### WRITTEN EXERCISE
Go through the listing and set it down exactly, leaving out its pictures.

### RAW DATA
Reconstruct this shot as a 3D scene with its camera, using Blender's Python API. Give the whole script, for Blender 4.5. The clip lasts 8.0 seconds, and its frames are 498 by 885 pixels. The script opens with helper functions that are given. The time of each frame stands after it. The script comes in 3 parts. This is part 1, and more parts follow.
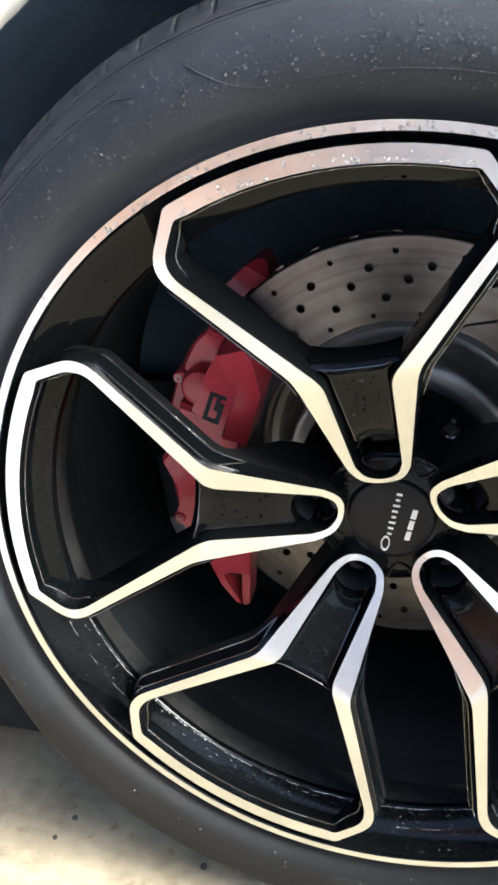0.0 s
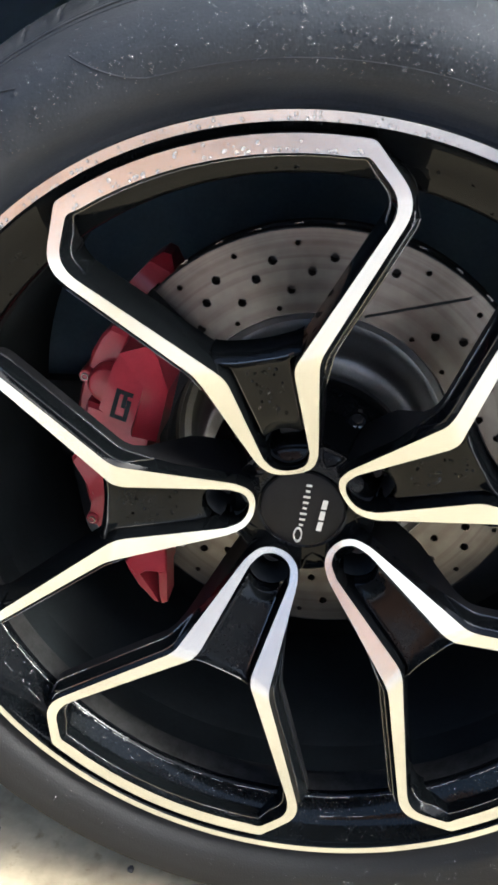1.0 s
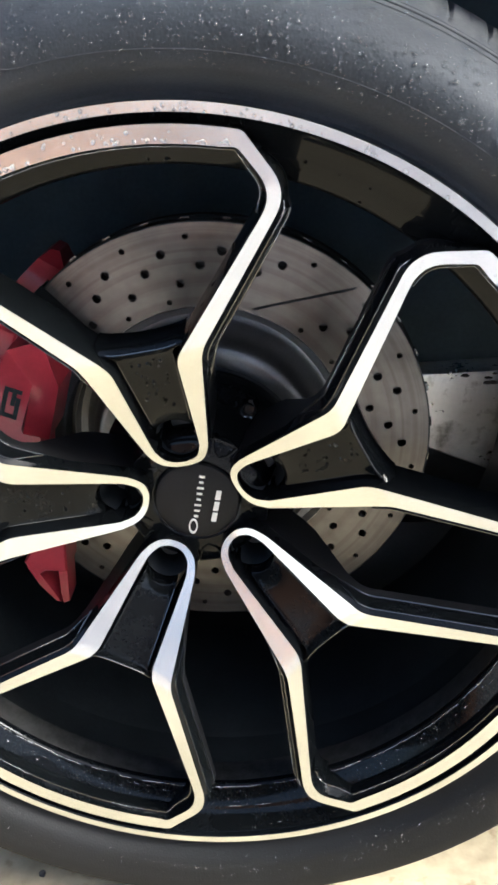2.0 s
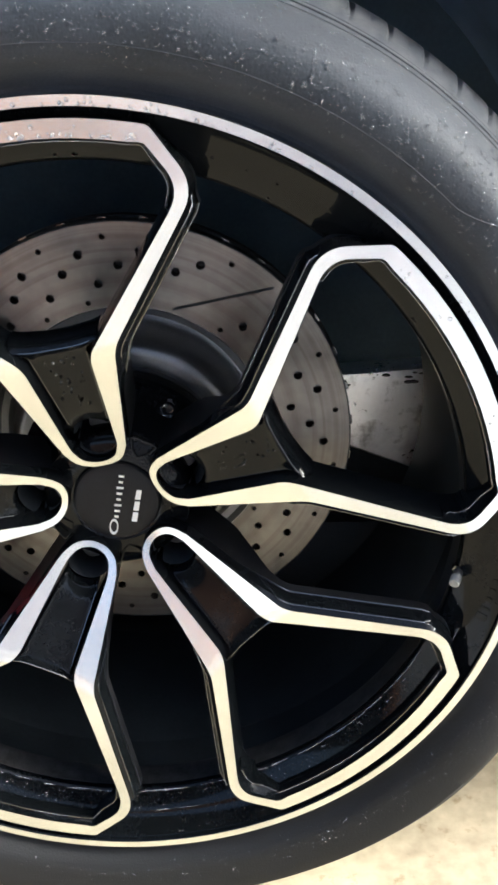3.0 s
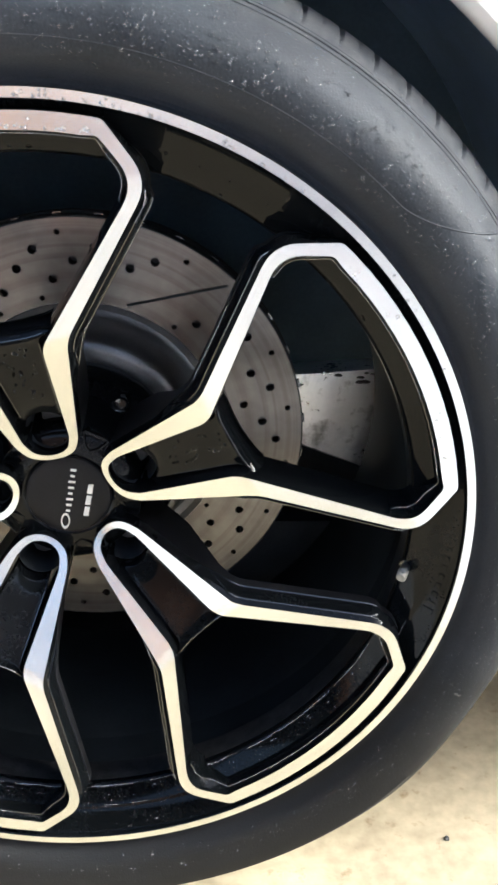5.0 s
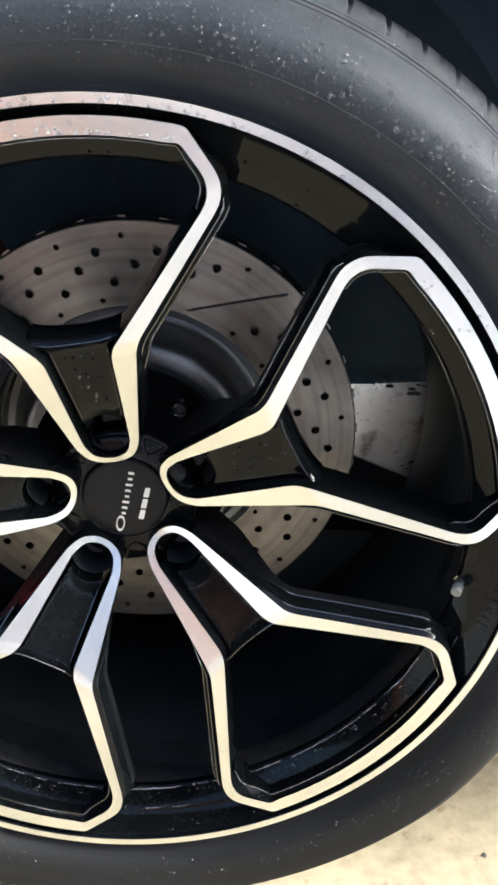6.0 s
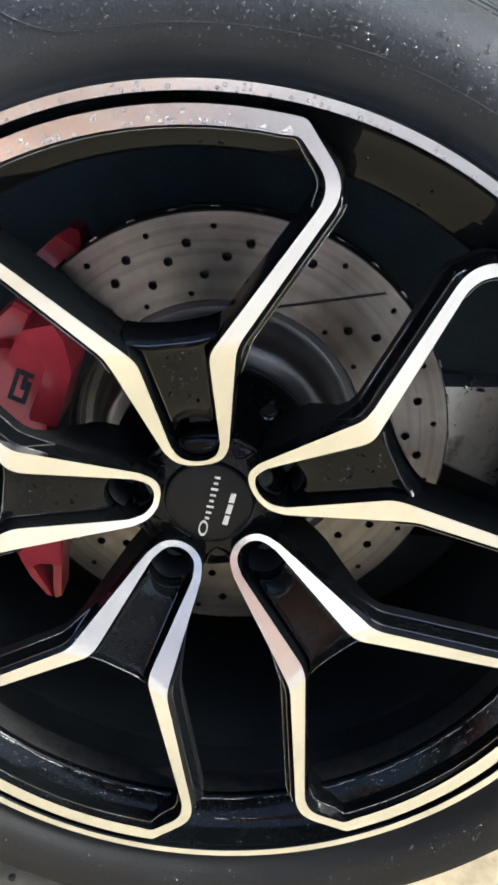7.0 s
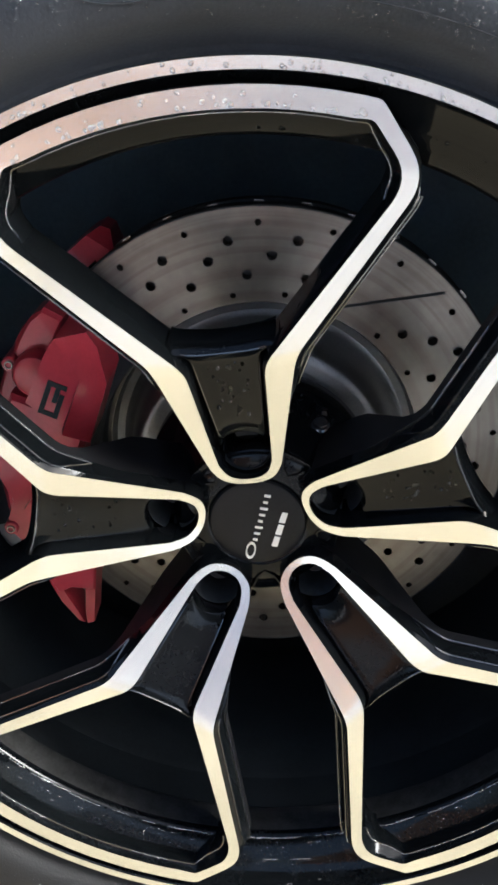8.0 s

### REPLY
Reconstruct this shot as a 3D scene with its camera, using Blender's Python API. Give the whole script, for Blender 4.5. The clip lasts 8.0 seconds, and its frames are 498 by 885 pixels. The script opens with helper functions that are given. The time of each frame stands after it. The script comes in 3 parts. This is part 1, and more parts follow.
0.0 s
1.0 s
2.0 s
3.0 s
5.0 s
6.0 s
7.0 s
8.0 s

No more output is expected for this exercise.